* begin *
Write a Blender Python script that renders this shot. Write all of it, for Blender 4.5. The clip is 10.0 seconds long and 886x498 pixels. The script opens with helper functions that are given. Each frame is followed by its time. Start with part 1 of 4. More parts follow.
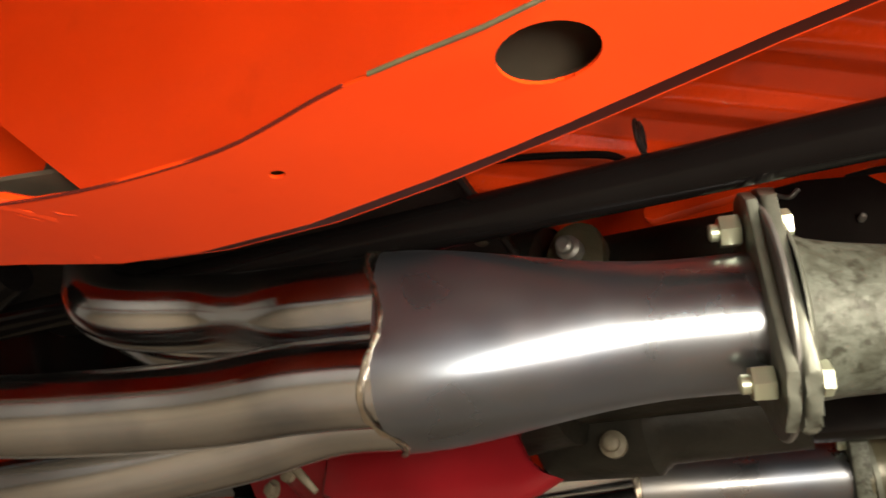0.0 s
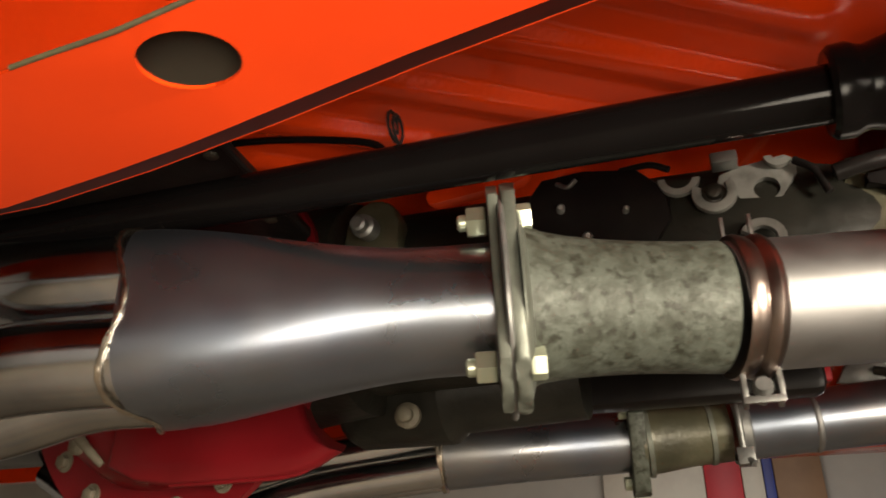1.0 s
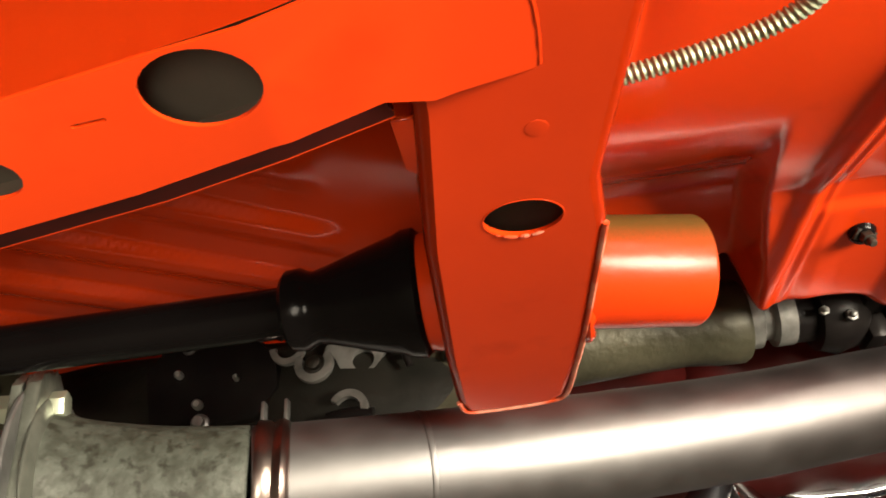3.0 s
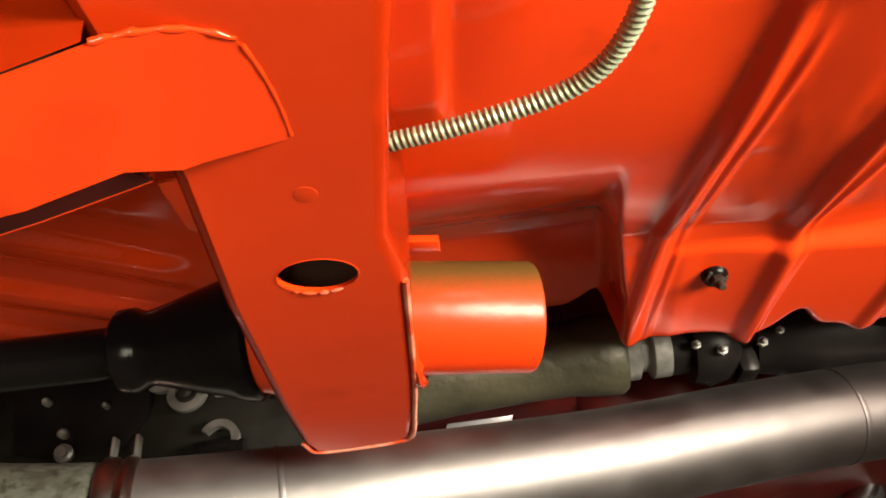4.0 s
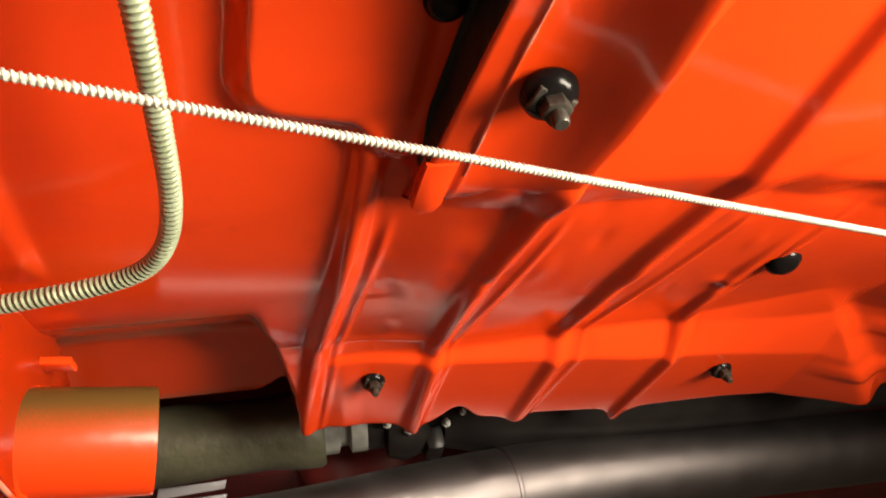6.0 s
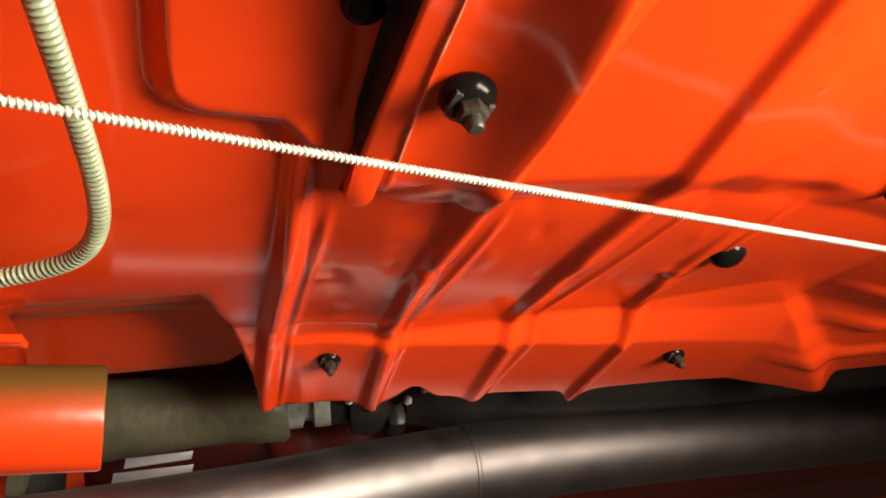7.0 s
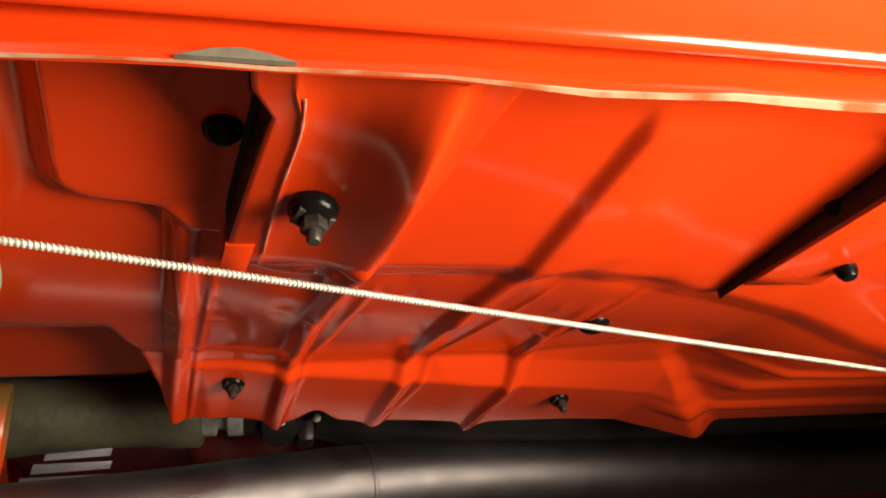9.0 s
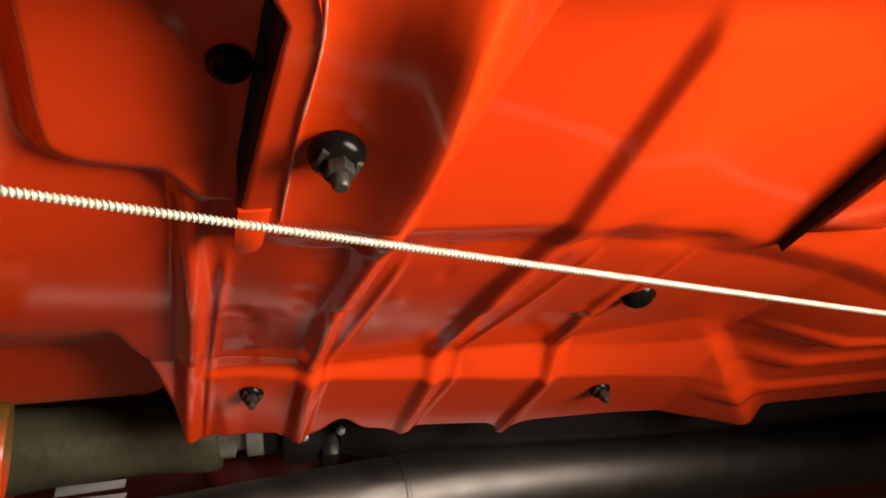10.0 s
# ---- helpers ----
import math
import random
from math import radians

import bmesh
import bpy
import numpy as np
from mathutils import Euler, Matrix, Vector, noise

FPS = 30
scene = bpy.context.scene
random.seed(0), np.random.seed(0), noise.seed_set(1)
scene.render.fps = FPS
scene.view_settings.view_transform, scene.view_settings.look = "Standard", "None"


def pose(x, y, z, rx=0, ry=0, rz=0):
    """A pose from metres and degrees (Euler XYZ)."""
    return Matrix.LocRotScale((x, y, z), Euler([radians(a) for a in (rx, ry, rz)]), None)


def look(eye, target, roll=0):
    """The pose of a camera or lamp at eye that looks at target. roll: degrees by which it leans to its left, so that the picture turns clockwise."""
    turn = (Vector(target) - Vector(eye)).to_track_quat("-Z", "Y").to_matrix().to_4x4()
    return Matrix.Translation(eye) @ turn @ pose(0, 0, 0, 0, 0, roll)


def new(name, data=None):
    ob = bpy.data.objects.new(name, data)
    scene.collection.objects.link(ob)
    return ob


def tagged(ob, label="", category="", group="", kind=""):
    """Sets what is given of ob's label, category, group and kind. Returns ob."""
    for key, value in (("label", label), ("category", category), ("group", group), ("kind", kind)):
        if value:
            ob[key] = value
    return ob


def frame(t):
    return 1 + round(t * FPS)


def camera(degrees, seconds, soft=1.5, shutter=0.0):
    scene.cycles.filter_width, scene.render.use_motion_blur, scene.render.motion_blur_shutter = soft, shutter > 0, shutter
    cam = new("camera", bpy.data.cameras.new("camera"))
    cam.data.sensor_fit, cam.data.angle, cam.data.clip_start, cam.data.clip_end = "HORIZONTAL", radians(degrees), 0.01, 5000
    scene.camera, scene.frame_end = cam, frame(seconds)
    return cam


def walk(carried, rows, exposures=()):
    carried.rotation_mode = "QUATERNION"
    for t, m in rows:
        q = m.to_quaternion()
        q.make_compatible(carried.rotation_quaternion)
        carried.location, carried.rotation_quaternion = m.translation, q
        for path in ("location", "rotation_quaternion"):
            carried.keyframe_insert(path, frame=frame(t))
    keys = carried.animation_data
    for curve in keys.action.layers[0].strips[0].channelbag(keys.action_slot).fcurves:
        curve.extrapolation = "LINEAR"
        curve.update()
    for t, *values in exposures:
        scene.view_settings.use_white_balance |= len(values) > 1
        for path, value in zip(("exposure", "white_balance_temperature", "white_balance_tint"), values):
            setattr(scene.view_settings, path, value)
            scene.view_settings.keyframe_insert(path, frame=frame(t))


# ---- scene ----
cam = camera(60.24, 10.0, soft=1.7, shutter=0.2)
PATH = [
    (0, look((0.0000, 0.0000, 1.5462), (-0.4400, 0.7569, 2.0295), 3.36)),
    (0.5, look((0.0306, 0.0076, 1.5490), (-0.3256, 0.8296, 1.9934), 3.42)),
    (1, look((0.0718, 0.0151, 1.5542), (-0.2367, 0.8559, 1.9989), 0.65)),
    (1.5, look((0.1410, 0.0188, 1.5630), (-0.0935, 0.8665, 2.0388), -0.17)),
    (2, look((0.1807, 0.0127, 1.5679), (-0.0006, 0.8648, 2.0590), -2.20)),
    (2.5, look((0.2271, 0.0070, 1.5688), (0.0957, 0.8445, 2.0992), -3.55)),
    (3, look((0.2638, -0.0021, 1.5704), (0.1775, 0.8238, 2.1277), -5.26)),
    (3.2, look((0.2762, -0.0013, 1.5688), (0.2046, 0.8210, 2.1334), -5.35)),
    (4.3, look((0.3459, -0.0084, 1.5925), (0.3338, 0.8294, 2.1383), -5.70)),
    (4.5, look((0.3569, -0.0166, 1.5963), (0.3220, 0.8273, 2.1315), -2.88)),
    (5, look((0.3862, -0.0318, 1.5957), (0.3893, 0.7907, 2.1645), -10.00)),
    (5.5, look((0.4234, -0.0559, 1.6064), (0.5171, 0.7481, 2.1936), -8.44)),
    (6, look((0.4459, -0.0728, 1.6131), (0.6243, 0.7574, 2.1414), -10.88)),
    (6.2, look((0.4545, -0.0766, 1.6151), (0.6156, 0.7767, 2.1110), -9.71)),
    (7.3, look((0.4845, -0.0999, 1.6152), (0.6779, 0.7486, 2.1076), -9.16)),
    (7.5, look((0.4959, -0.1142, 1.6155), (0.6766, 0.7350, 2.1116), -7.77)),
    (8, look((0.5025, -0.1339, 1.6180), (0.6472, 0.7237, 2.1115), -7.44)),
    (8.5, look((0.5159, -0.1521, 1.6202), (0.7310, 0.7043, 2.0894), -4.31)),
    (9, look((0.5165, -0.1537, 1.6242), (0.7325, 0.6988, 2.1002), -6.01)),
    (9.5, look((0.5158, -0.1455, 1.6237), (0.7691, 0.7124, 2.0708), -7.30)),
    (10, look((0.5094, -0.1025, 1.6193), (0.7222, 0.7335, 2.1251), -9.94)),
]
walk(cam, PATH, exposures=[(0, 1.15), (0.5, 0.92), (1, 0.65), (1.5, 0.57), (2.5, 0.52), (3, 0.5), (4.5, 0.42), (5, 0.35), (5.5, 0.28), (6.2, 0.15), (7.5, -0.17), (8, -0.46), (8.5, -0.52), (9, -0.65), (10, -0.65)])

# ---- world, lamps ----
world = bpy.data.worlds.new("garage_world")
scene.world = world
world.use_nodes = True
world.node_tree.nodes["Background"].inputs[0].default_value = (0.9, 0.95, 1.0, 1)
world.node_tree.nodes["Background"].inputs[1].default_value = 0.02


def area_lamp(name, eye, target, sx, sy, watts, colour):
    data = bpy.data.lights.new(name, "AREA")
    data.shape, data.size, data.size_y = "RECTANGLE", sx, sy
    data.energy, data.color = watts, colour
    ob = new(name, data)
    ob.matrix_world = look(eye, target)
    return ob


WORK = area_lamp("work_lamp", (1.00, -0.23, 1.59), (0.63, 0.03, 1.80), 0.50, 0.20, 9.8, (1.0, 0.88, 0.70))
WORK.data.spread = radians(108)
# added fill lamp, no source known here: brightens the rail and header
SIDE = area_lamp("front_fill_lamp", (0.24, -0.18, 1.46), (-0.10, 0.13, 1.73), 0.18, 0.18, 1.0, (1.0, 0.88, 0.70))
SIDE.data.spread = radians(96)
# unseen lamps added under the ceiling to brighten floor, pipes and boards
for cx, cy, watts in ((-1.1, -2.3, 74), (0.9, -2.7, 48), (0.2, 3.4, 32)):
    area_lamp("added_ceiling_lamp", (cx, cy, 3.32), (cx, cy, 0), 1.2, 0.25, watts, (1.0, 0.96, 0.91))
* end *
Stated problem: Find each line with the string "random" and copy it out.

Reply to the exercise:
import random
random.seed(0), np.random.seed(0), noise.seed_set(1)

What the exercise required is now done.